On est tous passé par l’âge de rébellion, revendiquant sa frustration soit avec des jeans troués, des coupes négligées, des casquettes à l’envers. Mon moment d’évasion à moi c’était les prises de conscience en 16 mesures, les mots défilaient à une vitesse sur le papier, du sprint dans mon starting-block note. J’étais dans ma bulle, mon univers le rap. C’était tout pour moi mais la réalité m’a emboité le pas, accompagné d’une désillusion grandissante.

Je l’avais depuis toujours, sous les yeux, obstrué par des œillères m’appelant par des signes subtils. J’écrivais sans conviction dans mon coin des choses qui me paraissaient inutiles.

Je me suis mis à l’évidence que j’aimais juste écrire, je le faisais machinalement, écrire des historiettes, écrire des textes de rap. J’étais plongé dans cet art intimiste remplissant des feuilles, des documents à tour de bras. Des poèmes, des contes, des pamphlets tout y passait. Jusqu’au jour où je passe la porte d’une plateforme littéraire. C’était la première fois que je confrontais ma plume aux regards extérieurs.

Un jour en effet, je me suis lancé le pari fou d’écrire un livre. L’édition est un combat de longue haleine, un peu comme dans la bataille du Milieu je suis Frodon Sacquet, mon manuscrit est mon précieux. Ça aurait pu être le titre du prochain James Bond « Ecrire ne suffit pas » car il faut apprendre les codes, la mise en forme propre à chaque éditeur. Il faut maintenant imprimer environ une centaine de pages, les relier, protéger le manuscrit, puis l’envoyer aux éditeurs. L’élaboration vaut en moyenne une bonne quinzaine d’euros. Il faut écumer les catalogues des maisons d’édition pour voir si votre manuscrit correspond à leurs lignes éditoriales.

Mais il reste une chose, la profession de foi, la lettre d’accompagnement du manuscrit avec la question en ligne de mire : « Pourquoi vous et pas un autre ? ». Ma main tremble et les gouttes de sueur perlent sur mon visage, cette lettre peut en un coup d’œil orienter votre manuscrit ou dans la pile ou dans la poubelle.

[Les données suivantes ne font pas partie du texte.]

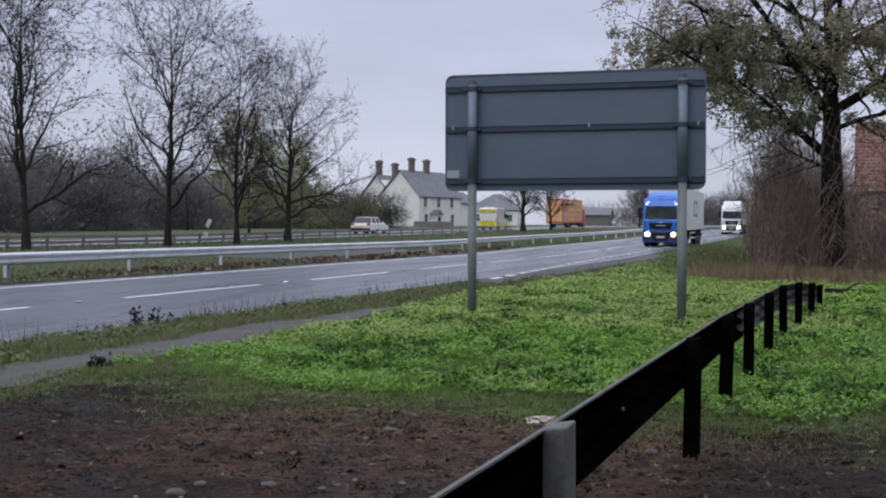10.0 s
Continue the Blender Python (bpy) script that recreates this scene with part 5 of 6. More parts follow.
def build_show_lorry():
    truck = empty("box_lorry", "red lorry with yellow patterned panels driving away", "lorry")
    body = part("box_body", boxed(-1.25, 1.25, 2.9, 16.5, 0.62, 4.15, 0.04, 2), M_SHOW_RED, truck, "red box body with a framed rear")
    # rear frame and panels, side panels; the nose is at y = 0, the rear doors at y = 16.5
    for k, (x0, x1) in enumerate(((-1.12, -0.04), (0.04, 1.12))):
        p = part("rear_door", boxed(x0, x1, 16.49, 16.53, 0.86, 3.92, 0.015, 1), M_SHOW_YEL, body, "yellow rear door with muted red pattern")
        for z in (1.5, 2.2, 2.9):
            part("hinge", boxed(x0 if k == 0 else x1 - 0.08, x0 + 0.08 if k == 0 else x1, 16.53, 16.55, z, z + 0.08), M_RIM, p)
    for s in (-1, 1):
        for k in range(7):
            y = 3.0 + 1.92 * k
            m = M_SHOW_PALE if k == 6 else M_SHOW_YEL
            p = part("side_panel", boxed(*sorted((s * 1.245, s * 1.265)), y, y + 1.78, 0.86, 3.92, 0.01, 1), m, body, "pale pink panel" if k == 6 else "yellow panel with red lines")
            for j in range(3):
                part("red_line", boxed(*sorted((s * 1.265, s * 1.27)), y + 0.1, y + 1.68, 1.5 + 0.75 * j, 1.6 + 0.75 * j), M_SHOW_RED, p)
    part("chassis", boxed(-0.5, 0.5, 0.6, 16.2, 0.4, 0.66, 0.02, 1), M_CHASSIS, truck)
    part("under_run_bar", boxed(-1.2, 1.2, 16.2, 16.35, 0.5, 0.66, 0.02, 1), M_ALLOY, truck)
    cab = bmesh.new()
    prism(cab, [(0.05, 0.5), (0, 1.4), (0.25, 2.6), (0.5, 2.75), (2.2, 2.8), (2.4, 2.7), (2.4, 0.6), (2.0, 0.5)], "x", -1.18, 1.18)
    c = part("cab", bevelled(cab, 0.06, 2, 40), M_SHOW_RED, truck)
    part("windscreen", prism(bmesh.new(), [(-1.05, 1.5), (-1.0, 2.5), (1.0, 2.5), (1.05, 1.5)], "y", 0.0, 0.12), M_GLASS, c)
    wheels = [wheel(truck, s * 1.02, y, 0.48, 0.34) for y in (1.3, 3.9, 12.2, 13.5) for s in (-1, 1)]
    for s in (-1, 1):
        part("tail_lamp", boxed(*sorted((s * 0.8, s * 1.15)), 16.35, 16.4, 0.72, 0.84, 0.01, 1), M_RED, truck)
    return truck, wheels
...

Il faut faire preuve d’ingéniosité.

Mille milliards de mille sabords, bachibouzouk, mais comment innover avec mes milliards de prédécesseurs ? J’ai bien quelque chose qui fera l’affaire : « efficace et pas cher c’est mon manuscrit que tu préfères ». On laisse partir amèrement son gosse par la poste et on laisse le temps passer. La tête dans la lune surtout en plein doute, on attend. Et oui 3 mois c’est long. La fameuse lettre arrive, je me demande si c’est un bouquet de fleurs ou un littéral coup de poignard. C’était ni l’un ni l’autre, c’était une lettre type, un véritable coup de tazer.

Est-ce qu’ils l’ont vraiment lu ? J’ai eu une seconde lettre de refus ce n’était plus un coup de poignard, ni un coup de tazer mais carrément une hallebarde. Je cite : « Votre écriture ne semble n’être faite que de clichés ». Après des mois, des années de dur labeur cette lettre m’avait brisé.

J’étais K.O debout. J’étais devenu infirme. La passion est plus forte que tout, après avoir pris le recul nécessaire j’ai retravaillé mon manuscrit lui donnant une seconde jeunesse. Se remettre en question est parfois dur mais nécessaire. L’aventure continue, à l’heure où je vous écris, j’attends les réponses des éditeurs concernant mon manuscrit dont la prose ne fait que grandir à chaque mauvais coup.